Em outubro de 2011, a Fundação Cultural Palmares publicou no Diário Oficial da União o reconhecimento e a certificação da terra como área quilombola. A conquista foi vista como uma vitória pela comunidade, mas a briga ainda estava longe de acabar.
Apesar do processo ainda estar em curso, o despejo estava agendado para agosto de 2012, mas a Marinha e a Justiça acabaram assinando um acordo para evitar o despejo dos quilombolas, naquele momento.
Enquanto a queda de braço continuava nos tribunais, o Instituto Nacional de Colonização da Reforma Agrária (Incra) fez um Relatório Técnico de Identificação e Delimitação(RTID). O objetivo do estudo era determinar se área era mesmo quilombola como os moradores alegavam. O resultado foi publicado em agosto de 2014, comprovando que os primeiros habitantes chegaram ao local fazia séculos.

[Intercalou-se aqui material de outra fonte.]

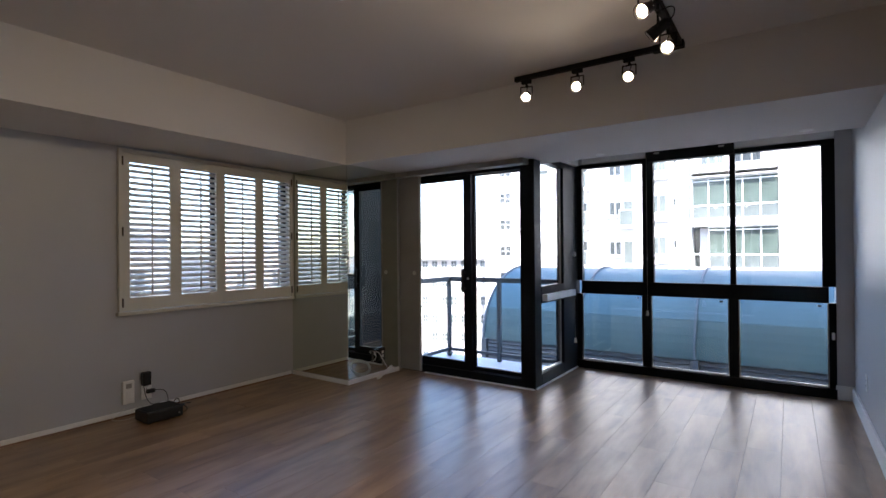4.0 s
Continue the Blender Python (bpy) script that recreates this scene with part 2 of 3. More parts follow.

O Supremo Tribunal Federal (STF) decidiu, em fevereiro de 2018, que a demarcação de terras quilombolas era constitucional. Os ministros mantiveram as regras de autodeterminação, pelo qual a própria comunidade determina quem são e onde estão os quilombolas, além do direito à posse das terras que eram ocupadas no momento da promulgação da Constituição.

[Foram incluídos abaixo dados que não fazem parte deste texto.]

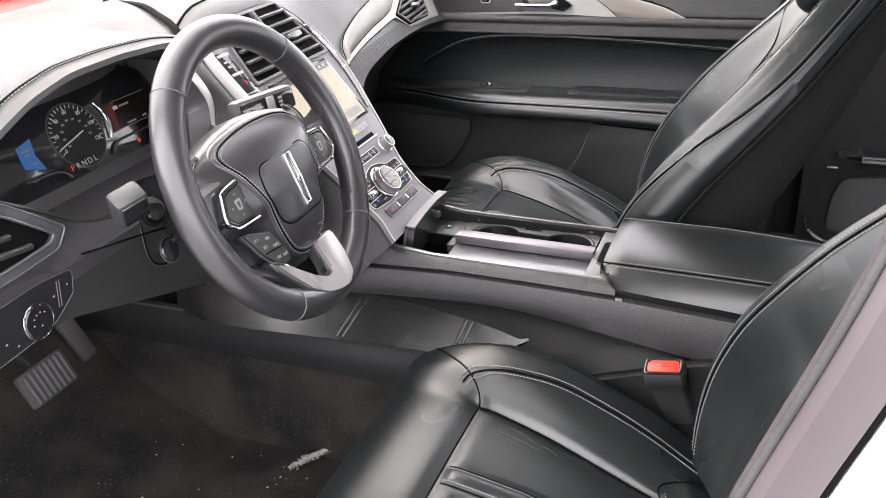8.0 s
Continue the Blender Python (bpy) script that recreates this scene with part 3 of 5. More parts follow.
for v_ in (-0.0105, 0.0005, 0.0125, 0.0245, 0.0360):
    xa, xb = hex_span(v_, hin)
    local(part("slat", rbox(xb - xa - 0.004, 0.0052, 0.0070, 0.0014, DF @ pose((xa + xb) / 2, v_, 0.0090, 28, 0, 0)), PLASTIC_GREY, vent, "grey slat"), vent)
local(part("divider", rbox(0.004, 0.046, 0.004, 0.001, DF @ pose(0.485, 0.014, 0.0075, 0, 0, 30)), PLASTIC, vent, "thin divider"), vent)
local(part("knob", rbox(0.040, 0.0085, 0.009, 0.003, DF @ pose(0.479, 0.0125, 0.0150, 0, 0, -12)), BRUSHED, vent, "silver slider"), vent)


# driver side: hood, cluster recess, lower panels
def hood_z(y):
    return soft(y, [-0.80, -0.66, -0.595, -0.545, -0.487, -0.408, -0.33, -0.24, -0.17], [0.655, 0.690, 0.725, 0.745, 0.757, 0.758, 0.753, 0.735, 0.705])


def knee_z(y):
    """The lower edge of the knee panel, falling towards the console."""
    return soft(y, [-0.80, -0.60, -0.56, -0.47, -0.36, -0.20], [0.520, 0.512, 0.506, 0.476, 0.440, 0.395], 0.03)


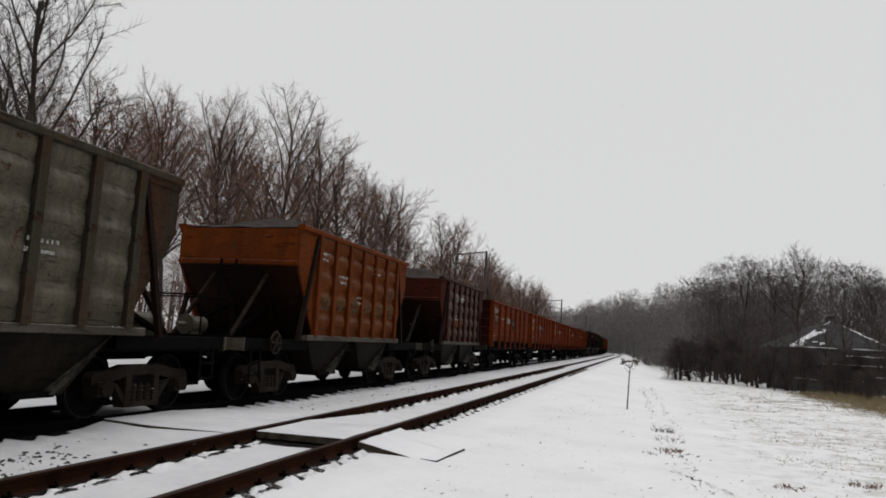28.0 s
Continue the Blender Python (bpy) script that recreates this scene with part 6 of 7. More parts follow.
# snow that lies over the near ends of the far track's sleepers: trodden before the foot crossing, in ragged tongues beyond it
def bank(y0, y1, step, edge, tongue, seed):
    rg = random.Random(seed)
    b = Build()
    rows = []
    n = int((y1 - y0) / step)
    size = {}
    for k in range(n + 1):
        y = y0 + (y1 - y0) * k / n
        u = (y - 1.1) / SPACING
        reach = size.setdefault(round(u), rg.uniform(0.55, 1.15))
        lump = reach * math.exp(-((u - round(u)) / 0.24) ** 2)
        x = edge - tongue * lump + rg.uniform(-0.03, 0.03)
        m = on_track(FAR_X, y, 0.0)
        rows.append([m @ Vector(p) for p in ((x, 0, 0.042), (x + 0.04, 0, 0.07 + 0.04 * lump + rg.uniform(-0.008, 0.008)), (x + 0.16, 0, 0.06 + 0.05 * lump), (1.42, 0, 0.05 + 0.025 * lump), (1.8, 0, 0.0))])
    b.add([p for q in rows for p in q], [(5 * k + i, 5 * k + i + 1, 5 * k + i + 6, 5 * k + i + 5) for k in range(n) for i in range(4)])
    part("snow_bank", b.mesh("snow_bank", SNOW_DULL, smooth=True), TRACKS["far"], "snow over the ends of the sleepers")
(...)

A última atualização do caso aconteceu em novembro do ano passado, quando a pedido do MPF e da Defensoria Pública da União (DPU-BA), a Justiça Federal confirmou decisão liminar sobre demarcação e titulação das terras. Na sentença é determinado que o Incra conclua o procedimento de demarcação e titulação das terras no prazo máximo de 540 dias.
Briga por terras tem 70 anosDécada de 50 e 60 - A União desapropria as terras que eram de três fazendas para uso do Comando da Marinha do Brasil. O terreno foi doado à União pela prefeitura. O município recebeu as terras como pagamento de dívidas das fazendas.

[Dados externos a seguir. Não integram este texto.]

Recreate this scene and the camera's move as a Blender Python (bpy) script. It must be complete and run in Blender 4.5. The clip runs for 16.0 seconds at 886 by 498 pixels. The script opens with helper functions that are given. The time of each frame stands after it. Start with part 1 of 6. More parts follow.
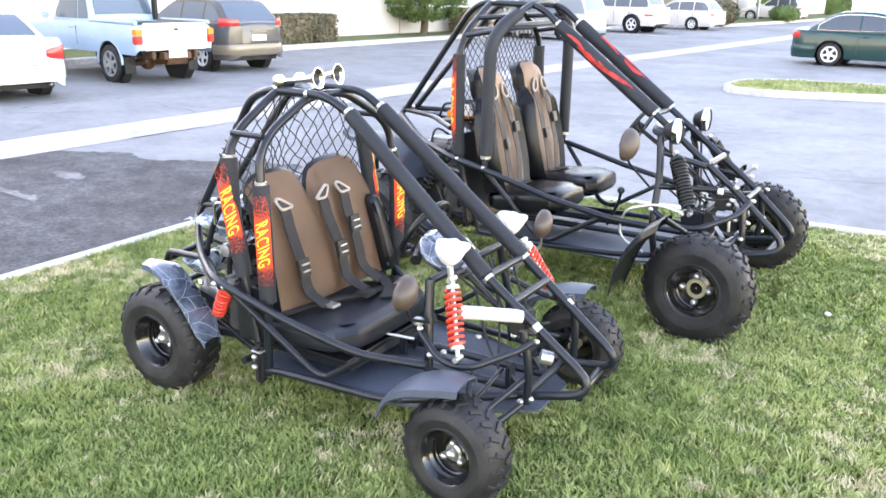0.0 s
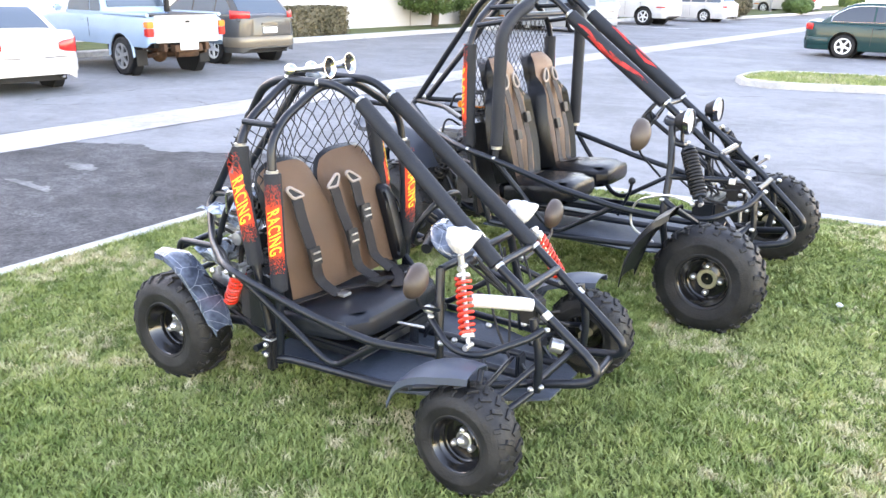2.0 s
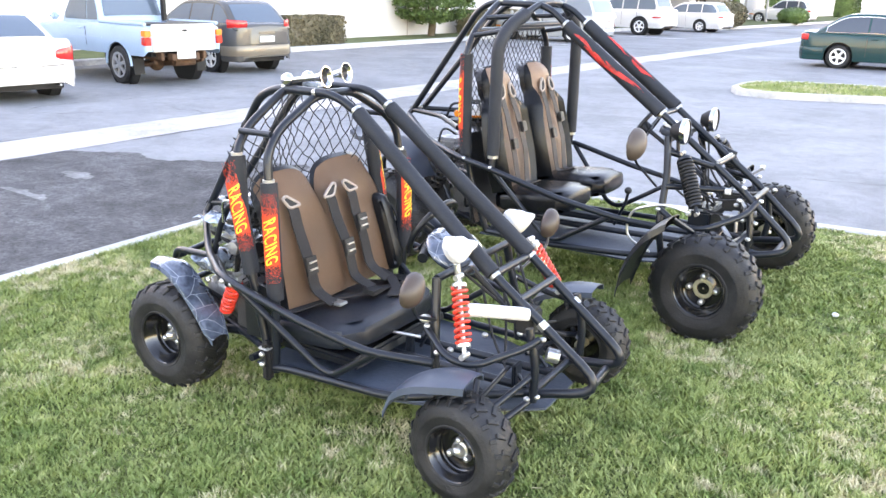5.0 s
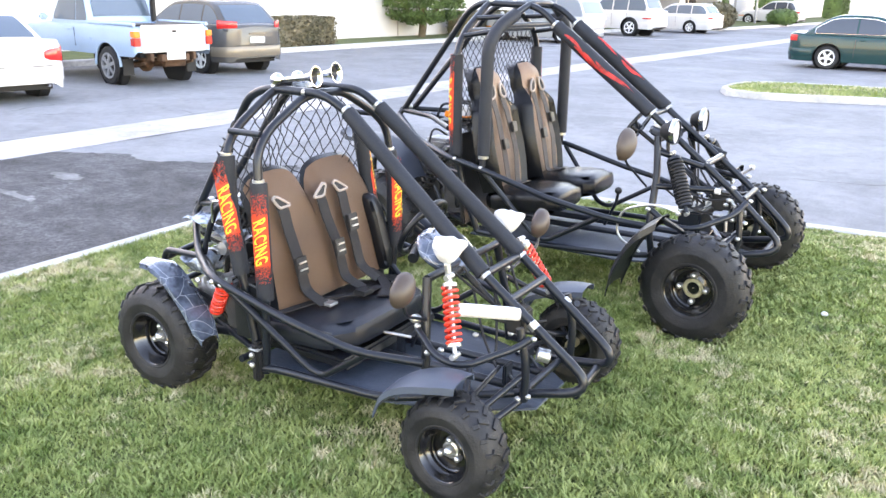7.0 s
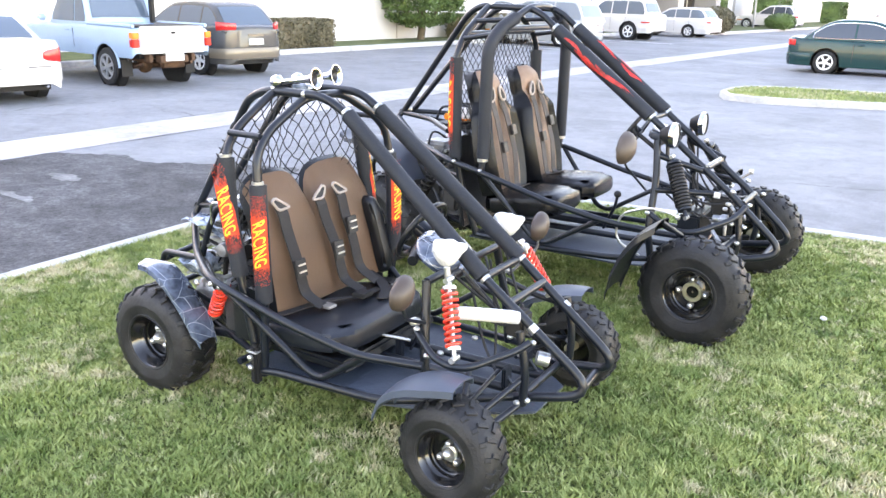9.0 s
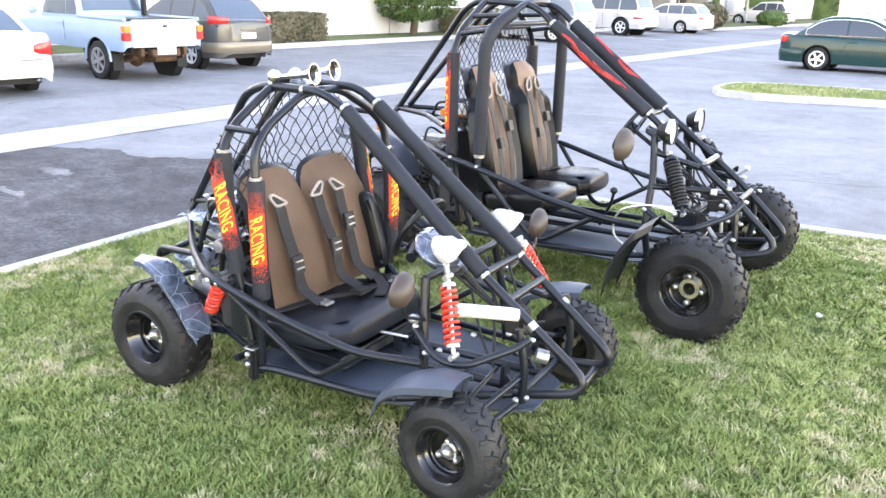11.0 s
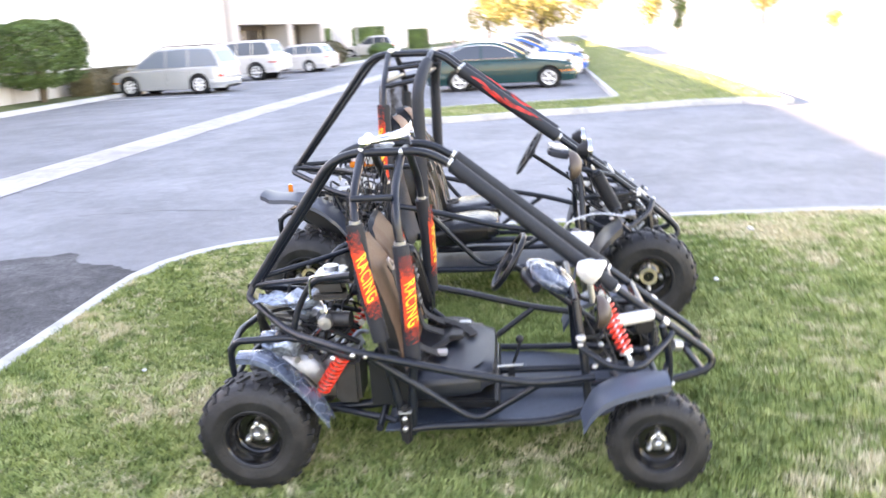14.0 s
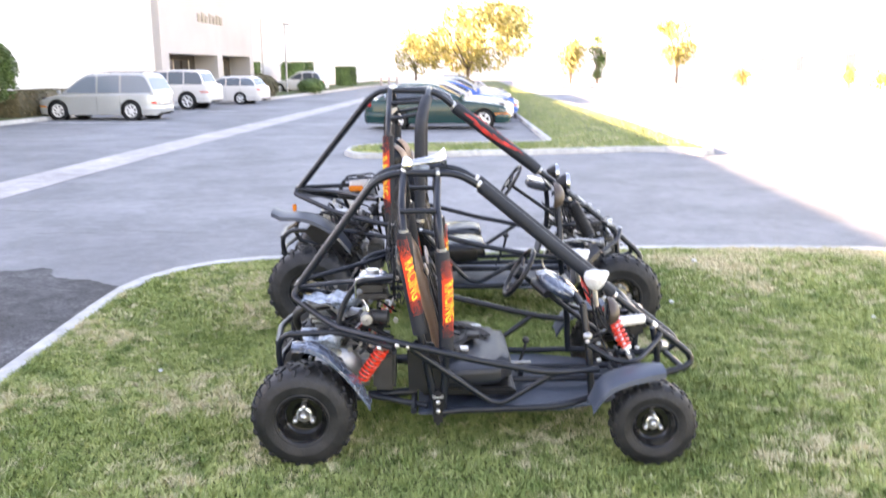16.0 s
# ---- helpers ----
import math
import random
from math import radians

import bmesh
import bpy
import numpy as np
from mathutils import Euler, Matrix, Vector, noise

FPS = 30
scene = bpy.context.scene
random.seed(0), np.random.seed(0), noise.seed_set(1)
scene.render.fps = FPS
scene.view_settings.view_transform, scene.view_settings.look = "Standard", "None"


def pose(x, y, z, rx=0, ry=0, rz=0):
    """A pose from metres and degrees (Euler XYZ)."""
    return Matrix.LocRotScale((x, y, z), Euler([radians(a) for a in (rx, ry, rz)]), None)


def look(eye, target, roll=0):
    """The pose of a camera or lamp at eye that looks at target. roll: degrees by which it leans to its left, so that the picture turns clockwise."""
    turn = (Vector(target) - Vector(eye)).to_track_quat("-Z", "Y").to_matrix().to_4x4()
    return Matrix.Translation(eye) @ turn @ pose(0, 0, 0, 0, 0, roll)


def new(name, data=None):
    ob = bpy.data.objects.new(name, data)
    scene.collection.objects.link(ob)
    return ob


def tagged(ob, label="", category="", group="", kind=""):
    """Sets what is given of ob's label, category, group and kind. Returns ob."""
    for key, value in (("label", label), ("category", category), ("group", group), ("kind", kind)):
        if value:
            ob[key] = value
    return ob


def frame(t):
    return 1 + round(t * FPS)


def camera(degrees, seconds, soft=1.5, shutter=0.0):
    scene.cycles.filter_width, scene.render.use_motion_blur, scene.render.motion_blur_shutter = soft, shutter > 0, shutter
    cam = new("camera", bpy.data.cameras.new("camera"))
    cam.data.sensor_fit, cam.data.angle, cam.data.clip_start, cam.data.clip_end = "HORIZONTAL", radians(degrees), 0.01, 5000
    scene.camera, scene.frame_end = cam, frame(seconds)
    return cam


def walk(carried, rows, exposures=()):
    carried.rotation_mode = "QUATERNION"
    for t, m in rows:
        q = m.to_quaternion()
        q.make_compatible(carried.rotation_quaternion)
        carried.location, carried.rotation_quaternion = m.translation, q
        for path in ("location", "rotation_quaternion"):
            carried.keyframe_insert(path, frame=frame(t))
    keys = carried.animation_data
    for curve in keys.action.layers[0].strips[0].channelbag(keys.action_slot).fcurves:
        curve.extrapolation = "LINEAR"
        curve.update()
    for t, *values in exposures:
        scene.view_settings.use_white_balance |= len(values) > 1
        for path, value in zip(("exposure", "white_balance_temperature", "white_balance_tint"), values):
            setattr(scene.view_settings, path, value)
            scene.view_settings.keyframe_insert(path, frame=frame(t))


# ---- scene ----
cam = camera(56.0, 16.0, soft=1.5, shutter=0.8)
PATH = [
    (0, (2.835, -2.34, 1.601), (1.699, -0.805, 1.008), 0.9),
    (0.5, (2.849, -2.347, 1.604), (1.703, -0.81, 1.036), 1.1),
    (1, (2.85, -2.346, 1.593), (1.706, -0.81, 1.018), 1.1),
    (1.5, (2.844, -2.348, 1.588), (1.691, -0.822, 1.003), 0.7),
    (2, (2.841, -2.35, 1.587), (1.688, -0.833, 0.978), 0.8),
    (2.5, (2.839, -2.351, 1.59), (1.683, -0.83, 0.999), 0.5),
    (3, (2.834, -2.354, 1.589), (1.674, -0.836, 0.999), 0.5),
    (3.5, (2.837, -2.352, 1.585), (1.679, -0.834, 0.988), 0.7),
    (4, (2.842, -2.353, 1.59), (1.688, -0.829, 1.001), 0.9),
    (6.5, (2.841, -2.342, 1.586), (1.699, -0.809, 0.997), 1.0),
    (7, (2.843, -2.346, 1.585), (1.709, -0.806, 0.999), 1.0),
    (7.5, (2.842, -2.344, 1.588), (1.707, -0.805, 1.003), 0.5),
    (8, (2.842, -2.342, 1.587), (1.705, -0.802, 1.008), 1.1),
    (8.5, (2.844, -2.343, 1.586), (1.705, -0.802, 1.012), 1.2),
    (9, (2.834, -2.345, 1.584), (1.703, -0.8, 1.004), 1.3),
    (9.2, (2.834, -2.344, 1.584), (1.699, -0.804, 1.001), 1.1),
    (11.0, (2.806, -2.35, 1.586), (1.695, -0.798, 0.996), 1.6),
    (11.3, (2.79, -2.356, 1.586), (1.692, -0.796, 0.988), 2.0),
    (11.5, (2.756, -2.349, 1.581), (1.693, -0.791, 0.917), 1.1),
    (11.7, (2.671, -2.324, 1.563), (1.594, -0.788, 0.868), 1.4),
    (12, (2.464, -2.274, 1.569), (1.489, -0.686, 0.842), 0.8),
    (12.3, (2.236, -2.276, 1.577), (1.31, -0.66, 0.847), 1.6),
    (12.5, (2.087, -2.342, 1.583), (1.236, -0.651, 0.938), 2.2),
    (12.8, (1.826, -2.51, 1.623), (1.176, -0.721, 1.008), 0.6),
    (13, (1.755, -2.603, 1.622), (1.201, -0.765, 1.06), 1.4),
    (13.3, (1.642, -2.839, 1.653), (1.228, -0.974, 1.06), 1.6),
    (13.5, (1.566, -2.968, 1.658), (1.06, -1.13, 1.05), 1.2),
    (13.7, (1.44, -3.108, 1.695), (0.995, -1.226, 1.188), 0.4),
    (14, (1.264, -3.207, 1.663), (0.917, -1.305, 1.155), -3.3),
    (14.2, (1.154, -3.3, 1.678), (0.886, -1.395, 1.13), -3.2),
    (14.5, (1.07, -3.371, 1.665), (0.799, -1.463, 1.13), 0.4),
    (14.8, (1.037, -3.48, 1.664), (0.8, -1.571, 1.117), 3.0),
    (15, (1.029, -3.546, 1.653), (0.803, -1.636, 1.107), 2.4),
    (15.2, (0.985, -3.62, 1.66), (0.763, -1.71, 1.108), 0.6),
    (15.5, (0.917, -3.698, 1.659), (0.723, -1.782, 1.118), -3.0),
    (15.8, (0.868, -3.785, 1.682), (0.736, -1.85, 1.191), -1.9),
    (15.9, (0.866, -3.793, 1.684), (0.726, -1.85, 1.233), -0.9),
    (16, (0.868, -3.797, 1.68), (0.717, -1.848, 1.256), -0.3),
]
walk(cam, [(t, look(eye, target, roll)) for t, eye, target, roll in PATH],
     exposures=[(t, s, 8700, 27.5 if t < 13 else 31) for t, s in ((0, 4.18), (1, 4.13), (2, 4.1), (9, 4.1), (11.5, 4.15), (12, 4.16), (12.5, 4.22), (13, 4.35), (13.5, 4.25), (14, 4.0), (14.5, 3.73), (16, 3.74))])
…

Década de 70 - A Marinha constrói barragem que hoje é a fonte de abastecimento para os serviços da Base Naval de Aratu. O documento de doação da prefeitura previa que essa barragem, na época, fizesse o abastecimento de água de bairros vizinhos como contrapartida.
Outubro de 2009 - A Marinha do Brasil entra com a primeira de quatro ações reivindicatórias requerendo a desocupação da área militar.
Novembro de 2010 - Primeira decisão judicial (tutela antecipada) determina a desocupação do local. Comunidade e Marinha fazem negociações. Ministério Público Federal (MPF) recorre da decisão.
Dezembro de 2010 - Governo do Estado e Prefeitura de Simões Filho fazem estudos para reconhecimento do local e levantamento de políticas habitacionais para atender às famílias que estavam recebendo ordem de despejo.
Setembro de 2011 - Comunidade é certificada pela Fundação Cultural Palmares como remanescente de quilombo
Outubro de 2011 - Reconhecimento da Palmares é publicado no Diário Oficial da União.
Novembro de 2011 - Instituto Nacional de Colonização da Reforma Agrária (Incra) inicia estudos para elaboração do Relatório Técnico de Identificação e Delimitação (RTID).
Agosto de 2012 - Primeiro prazo de execução do despejo, mas acordo entre Justiça e Marinha impede retirada dos quilombolas. No mesmo mês, Incra conclui RTID.
Novembro de 2012 - Fundação Cultural Palmares, Ministério Público Federal e Incra formulam pedidos para ingressar no processo, que tramita na 10ª Vara da Seção Judiciária do Estado da Bahia. Ação foi desmembrada em três por causa do número de réus.
Dezembro de 2012 - Secretaria Geral da Presidência da República formula proposta que inclui a construção das casas.
Outubro de 2013 - O MPF realiza a primeira audiência pública sobre o tema para tentar mediar o conflito entre quilombolas e a Marinha.
Janeiro de 2014 - MPF expede nova recomendação à Marinha, na intenção da remoção dos militares supostamente envolvidos em casos de agressão relatados ao órgão. Maio de 2014 - Defensoria Pública da União na Bahia (DPU/BA) e MPF ajuizaram ação conjunta contra o Incra buscando a publicação do RTID. No mês seguinte, a liminar foi concedida pela Justiça Federal.
Agosto de 2014 - Publicado no Diário Oficial da União, pelo Incra, o RTID, identificando 301,3695 hectares de terra quilombola, e regularizando uma área de 104,8787 hectares para a comunidade.
Fevereiro de 2018 - Supremo Tribunal Federal decide manter o decreto presidencial que regulamentou, em 2013, que a demarcação de terras de comunidades quilombolas é constitucional. No mesmo mês o MPF realiza audiência pública para discutir a situação territorial da comunidade, o acesso à área e às águas do Rio dos Macacos, além de encaminhamentos necessários para a titulação do território quilombola.
Outubro de 2019 - A pedido do MPF e da DPU, a Justiça Federal confirmou decisão liminar sobre demarcação e titulação das terras. Na sentença é determinado que o Incra conclua o procedimento de demarcação e titulação das terras no prazo máximo de 540 dias.